» **Work to do**
Assemble all lines in which the string "soft" appears.

───

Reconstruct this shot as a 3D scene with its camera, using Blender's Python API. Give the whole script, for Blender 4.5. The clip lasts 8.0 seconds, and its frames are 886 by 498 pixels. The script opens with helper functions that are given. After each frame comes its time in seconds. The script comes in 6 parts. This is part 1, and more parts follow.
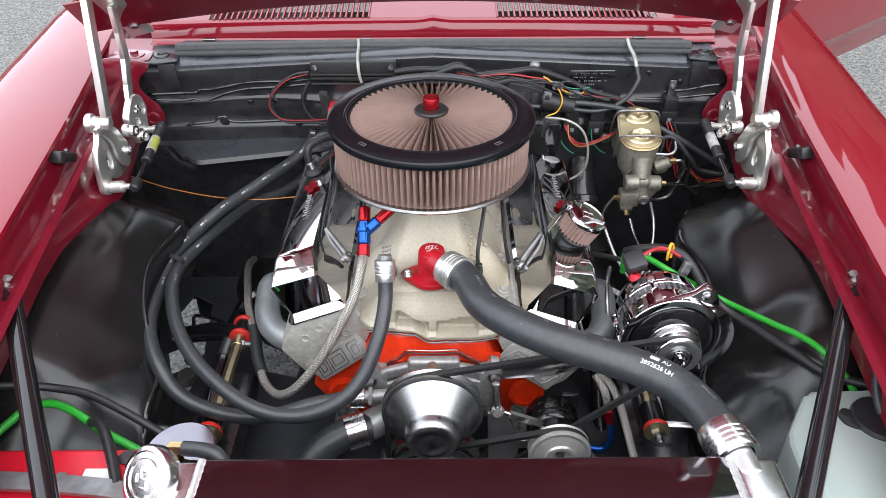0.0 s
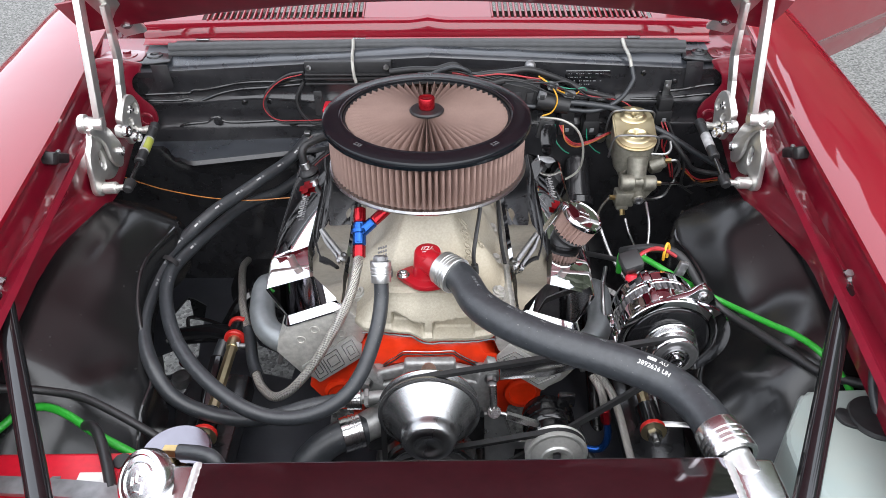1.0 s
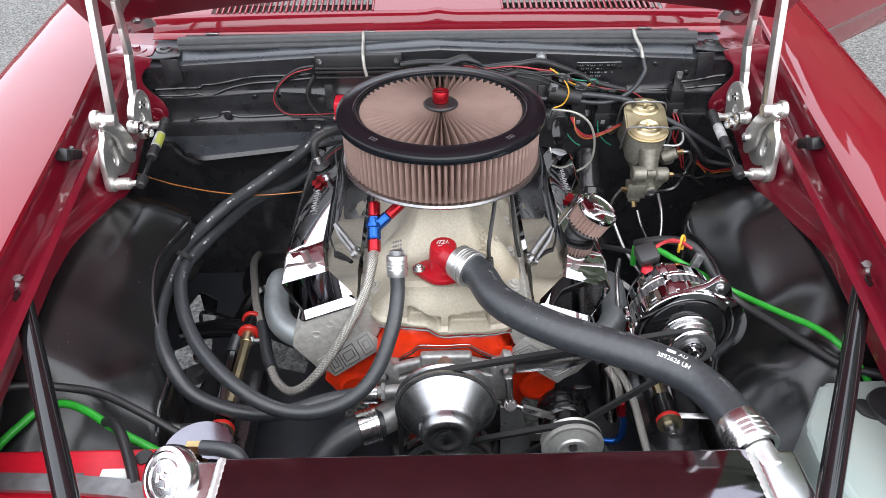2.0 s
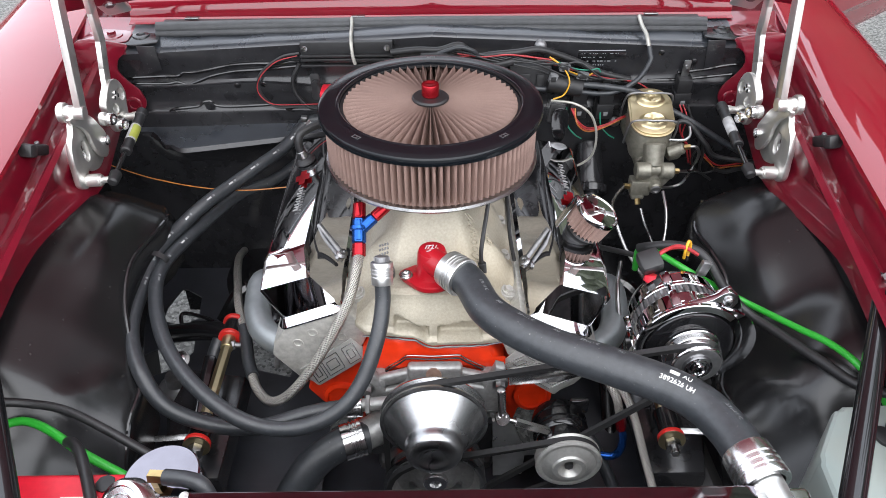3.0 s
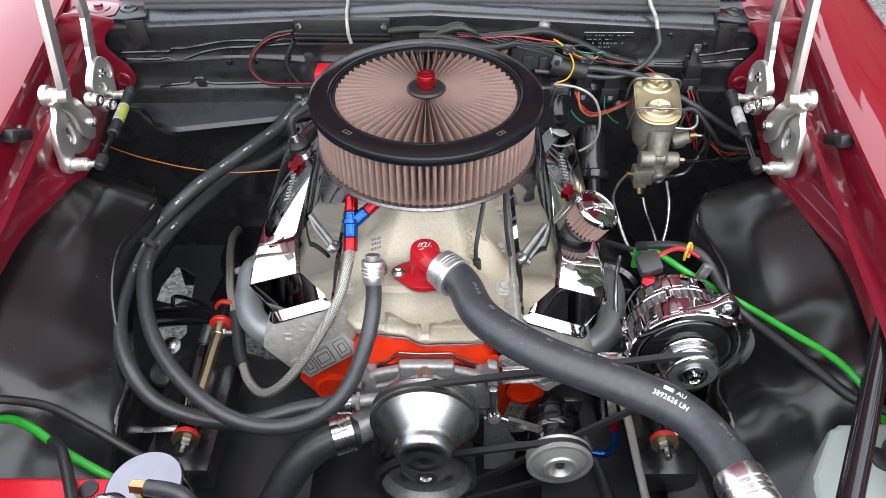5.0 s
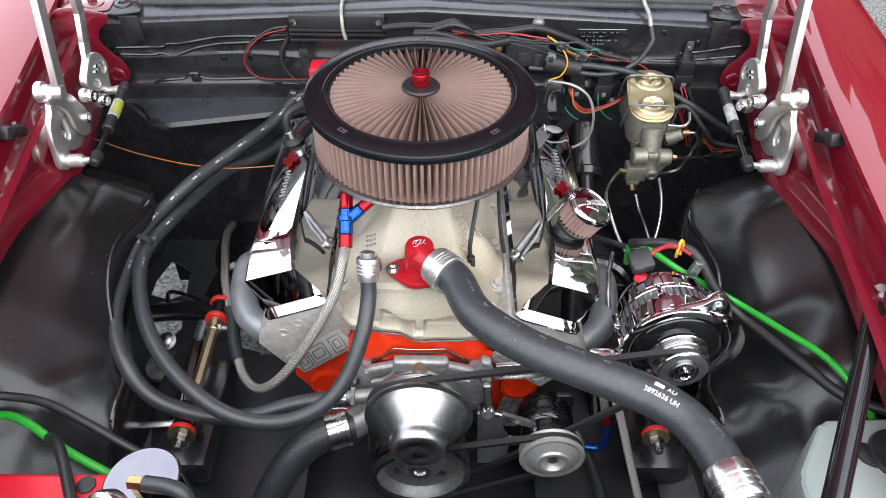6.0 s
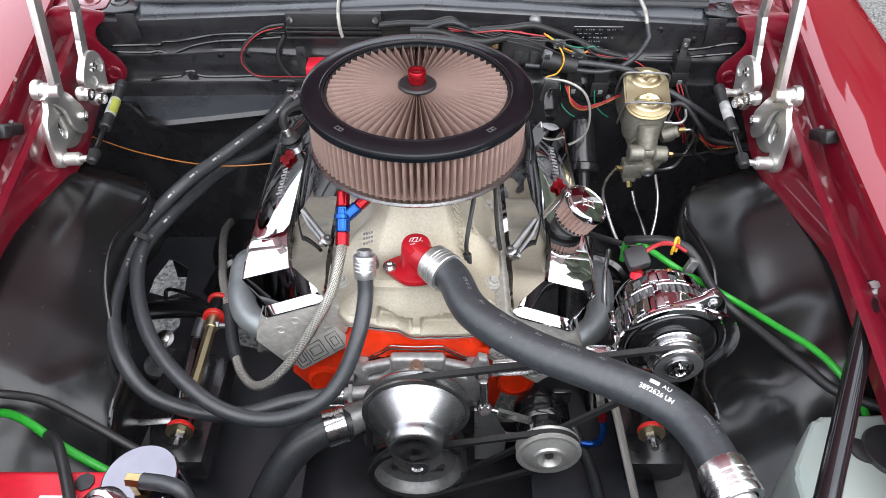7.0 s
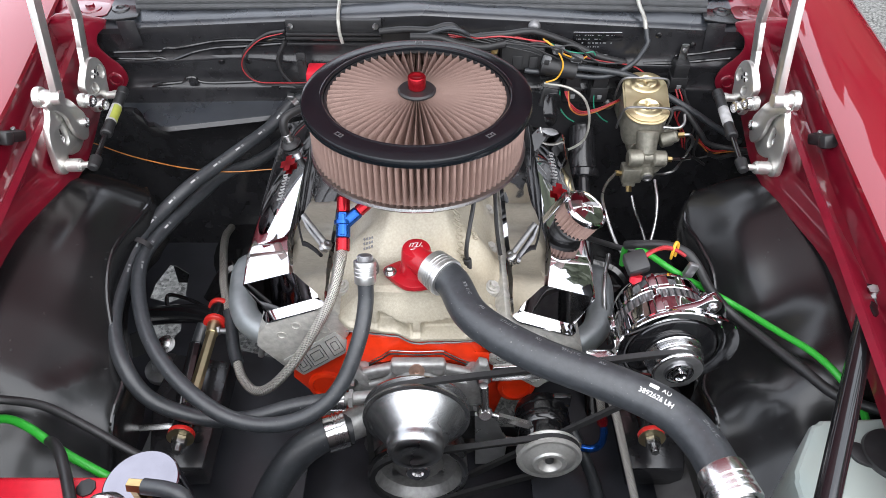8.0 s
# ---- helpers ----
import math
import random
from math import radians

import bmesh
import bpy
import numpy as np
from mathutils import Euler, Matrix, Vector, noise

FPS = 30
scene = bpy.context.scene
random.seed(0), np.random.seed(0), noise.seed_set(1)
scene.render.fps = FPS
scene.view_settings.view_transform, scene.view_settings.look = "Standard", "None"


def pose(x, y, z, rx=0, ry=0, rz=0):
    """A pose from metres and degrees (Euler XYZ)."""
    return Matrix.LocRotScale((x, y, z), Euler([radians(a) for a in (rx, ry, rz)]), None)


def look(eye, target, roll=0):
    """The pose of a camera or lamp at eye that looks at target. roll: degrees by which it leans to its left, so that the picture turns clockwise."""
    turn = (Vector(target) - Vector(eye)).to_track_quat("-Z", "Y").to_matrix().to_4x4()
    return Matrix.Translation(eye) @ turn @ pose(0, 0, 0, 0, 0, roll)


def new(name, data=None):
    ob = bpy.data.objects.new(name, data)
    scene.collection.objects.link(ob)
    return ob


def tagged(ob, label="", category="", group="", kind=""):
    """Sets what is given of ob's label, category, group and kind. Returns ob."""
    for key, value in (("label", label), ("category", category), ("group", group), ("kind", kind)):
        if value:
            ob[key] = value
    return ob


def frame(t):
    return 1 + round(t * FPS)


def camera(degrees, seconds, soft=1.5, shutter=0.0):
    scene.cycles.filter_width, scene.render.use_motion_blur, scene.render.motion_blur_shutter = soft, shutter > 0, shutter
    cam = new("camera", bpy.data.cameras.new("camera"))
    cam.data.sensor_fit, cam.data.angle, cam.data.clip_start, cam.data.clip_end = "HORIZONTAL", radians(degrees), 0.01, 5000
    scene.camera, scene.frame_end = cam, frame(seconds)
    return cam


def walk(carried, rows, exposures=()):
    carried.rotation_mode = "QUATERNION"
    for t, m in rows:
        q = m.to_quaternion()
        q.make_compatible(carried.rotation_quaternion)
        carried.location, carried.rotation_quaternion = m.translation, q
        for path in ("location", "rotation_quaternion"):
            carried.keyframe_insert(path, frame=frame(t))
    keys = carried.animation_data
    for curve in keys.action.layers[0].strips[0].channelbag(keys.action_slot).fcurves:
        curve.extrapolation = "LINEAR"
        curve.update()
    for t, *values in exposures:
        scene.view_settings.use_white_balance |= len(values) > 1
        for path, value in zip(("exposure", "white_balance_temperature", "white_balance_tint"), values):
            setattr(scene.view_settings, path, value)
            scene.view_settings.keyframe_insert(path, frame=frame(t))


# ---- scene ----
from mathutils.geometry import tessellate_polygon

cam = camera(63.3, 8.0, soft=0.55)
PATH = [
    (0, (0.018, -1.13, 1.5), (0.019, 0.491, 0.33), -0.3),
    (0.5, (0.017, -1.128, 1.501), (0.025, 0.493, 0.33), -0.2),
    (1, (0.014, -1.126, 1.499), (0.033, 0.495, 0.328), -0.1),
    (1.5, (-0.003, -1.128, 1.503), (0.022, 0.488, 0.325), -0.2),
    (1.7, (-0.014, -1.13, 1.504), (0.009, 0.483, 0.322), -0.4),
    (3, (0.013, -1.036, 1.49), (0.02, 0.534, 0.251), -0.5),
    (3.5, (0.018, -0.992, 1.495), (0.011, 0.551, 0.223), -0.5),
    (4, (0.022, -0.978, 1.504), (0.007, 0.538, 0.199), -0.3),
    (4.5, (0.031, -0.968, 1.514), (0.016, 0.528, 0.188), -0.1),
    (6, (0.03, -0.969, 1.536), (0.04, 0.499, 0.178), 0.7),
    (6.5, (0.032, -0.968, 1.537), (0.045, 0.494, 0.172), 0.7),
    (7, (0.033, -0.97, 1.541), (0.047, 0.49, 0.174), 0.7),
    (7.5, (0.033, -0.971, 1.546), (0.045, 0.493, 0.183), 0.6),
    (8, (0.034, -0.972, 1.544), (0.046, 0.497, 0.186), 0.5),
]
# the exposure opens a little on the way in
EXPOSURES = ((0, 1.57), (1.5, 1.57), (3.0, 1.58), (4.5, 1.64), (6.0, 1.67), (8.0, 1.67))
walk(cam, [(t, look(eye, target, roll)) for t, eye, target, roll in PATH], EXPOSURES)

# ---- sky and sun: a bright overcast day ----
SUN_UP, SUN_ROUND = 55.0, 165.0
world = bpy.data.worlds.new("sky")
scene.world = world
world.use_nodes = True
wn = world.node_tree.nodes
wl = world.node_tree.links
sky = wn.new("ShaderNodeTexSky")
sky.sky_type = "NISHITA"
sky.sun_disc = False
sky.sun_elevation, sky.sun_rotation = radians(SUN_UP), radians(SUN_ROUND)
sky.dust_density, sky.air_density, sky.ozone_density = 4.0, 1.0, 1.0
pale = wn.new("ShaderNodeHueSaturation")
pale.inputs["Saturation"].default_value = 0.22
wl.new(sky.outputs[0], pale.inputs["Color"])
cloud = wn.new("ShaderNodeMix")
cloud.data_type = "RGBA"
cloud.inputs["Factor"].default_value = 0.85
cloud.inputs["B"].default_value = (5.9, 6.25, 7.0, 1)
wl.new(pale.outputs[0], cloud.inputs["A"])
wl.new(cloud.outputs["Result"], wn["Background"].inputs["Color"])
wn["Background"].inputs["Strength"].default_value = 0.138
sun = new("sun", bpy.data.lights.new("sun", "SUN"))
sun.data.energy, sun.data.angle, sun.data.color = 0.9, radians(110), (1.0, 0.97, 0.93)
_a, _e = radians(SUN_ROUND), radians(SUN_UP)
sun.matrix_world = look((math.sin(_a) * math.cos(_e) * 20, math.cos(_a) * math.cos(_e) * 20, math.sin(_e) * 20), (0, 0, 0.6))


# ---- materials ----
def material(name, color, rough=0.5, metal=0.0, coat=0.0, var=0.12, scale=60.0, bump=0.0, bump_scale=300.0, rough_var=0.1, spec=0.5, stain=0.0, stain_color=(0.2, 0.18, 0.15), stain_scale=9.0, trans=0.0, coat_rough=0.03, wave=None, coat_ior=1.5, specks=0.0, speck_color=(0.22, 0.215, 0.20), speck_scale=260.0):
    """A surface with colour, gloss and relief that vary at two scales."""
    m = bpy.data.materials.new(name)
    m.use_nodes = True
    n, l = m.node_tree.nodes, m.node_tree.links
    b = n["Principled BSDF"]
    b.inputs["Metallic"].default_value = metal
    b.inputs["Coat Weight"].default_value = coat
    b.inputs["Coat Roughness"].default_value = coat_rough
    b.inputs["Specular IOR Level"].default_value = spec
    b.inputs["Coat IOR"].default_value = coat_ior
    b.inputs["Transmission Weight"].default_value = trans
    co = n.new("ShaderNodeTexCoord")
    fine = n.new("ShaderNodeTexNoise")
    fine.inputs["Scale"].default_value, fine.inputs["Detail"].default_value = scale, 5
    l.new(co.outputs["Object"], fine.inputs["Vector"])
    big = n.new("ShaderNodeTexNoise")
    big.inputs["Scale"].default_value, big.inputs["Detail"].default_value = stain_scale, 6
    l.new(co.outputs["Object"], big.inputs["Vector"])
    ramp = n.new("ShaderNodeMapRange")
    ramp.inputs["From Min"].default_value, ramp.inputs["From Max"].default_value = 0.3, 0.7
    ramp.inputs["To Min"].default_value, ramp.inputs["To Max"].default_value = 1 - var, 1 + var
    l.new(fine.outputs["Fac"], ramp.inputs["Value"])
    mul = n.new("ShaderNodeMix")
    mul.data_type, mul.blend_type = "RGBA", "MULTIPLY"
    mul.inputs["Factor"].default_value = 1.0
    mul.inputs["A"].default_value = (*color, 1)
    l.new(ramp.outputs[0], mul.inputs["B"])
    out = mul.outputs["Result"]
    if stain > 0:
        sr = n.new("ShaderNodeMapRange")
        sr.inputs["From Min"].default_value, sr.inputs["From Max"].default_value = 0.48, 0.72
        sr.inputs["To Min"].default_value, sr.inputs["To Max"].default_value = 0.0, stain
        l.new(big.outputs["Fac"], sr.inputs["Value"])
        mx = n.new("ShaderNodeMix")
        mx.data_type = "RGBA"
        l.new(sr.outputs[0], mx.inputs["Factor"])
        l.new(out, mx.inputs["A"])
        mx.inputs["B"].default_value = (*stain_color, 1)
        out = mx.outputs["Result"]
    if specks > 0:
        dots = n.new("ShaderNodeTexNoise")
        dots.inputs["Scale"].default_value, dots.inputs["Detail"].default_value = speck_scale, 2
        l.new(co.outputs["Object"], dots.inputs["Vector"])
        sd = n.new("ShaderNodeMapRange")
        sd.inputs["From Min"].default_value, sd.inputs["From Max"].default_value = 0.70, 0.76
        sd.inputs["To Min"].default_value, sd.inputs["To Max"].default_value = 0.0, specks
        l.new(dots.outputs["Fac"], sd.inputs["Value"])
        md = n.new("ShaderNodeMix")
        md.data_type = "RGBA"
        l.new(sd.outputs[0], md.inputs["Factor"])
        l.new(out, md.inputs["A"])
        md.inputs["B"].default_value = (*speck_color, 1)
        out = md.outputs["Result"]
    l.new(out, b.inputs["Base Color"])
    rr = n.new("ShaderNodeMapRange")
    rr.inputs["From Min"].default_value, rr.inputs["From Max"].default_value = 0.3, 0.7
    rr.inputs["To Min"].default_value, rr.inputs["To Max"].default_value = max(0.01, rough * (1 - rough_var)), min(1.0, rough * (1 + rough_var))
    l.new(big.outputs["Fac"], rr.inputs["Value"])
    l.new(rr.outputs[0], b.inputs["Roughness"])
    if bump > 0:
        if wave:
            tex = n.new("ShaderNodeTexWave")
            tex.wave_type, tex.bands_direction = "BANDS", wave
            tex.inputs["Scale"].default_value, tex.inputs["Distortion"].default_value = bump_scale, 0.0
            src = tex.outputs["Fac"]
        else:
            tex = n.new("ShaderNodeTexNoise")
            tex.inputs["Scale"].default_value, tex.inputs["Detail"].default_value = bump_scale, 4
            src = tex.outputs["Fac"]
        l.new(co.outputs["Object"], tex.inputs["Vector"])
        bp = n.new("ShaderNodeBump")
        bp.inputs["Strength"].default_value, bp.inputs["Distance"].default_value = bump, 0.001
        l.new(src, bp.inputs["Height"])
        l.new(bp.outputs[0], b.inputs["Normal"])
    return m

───

» **Solution to the exercise**
def camera(degrees, seconds, soft=1.5, shutter=0.0):
    scene.cycles.filter_width, scene.render.use_motion_blur, scene.render.motion_blur_shutter = soft, shutter > 0, shutter
cam = camera(63.3, 8.0, soft=0.55)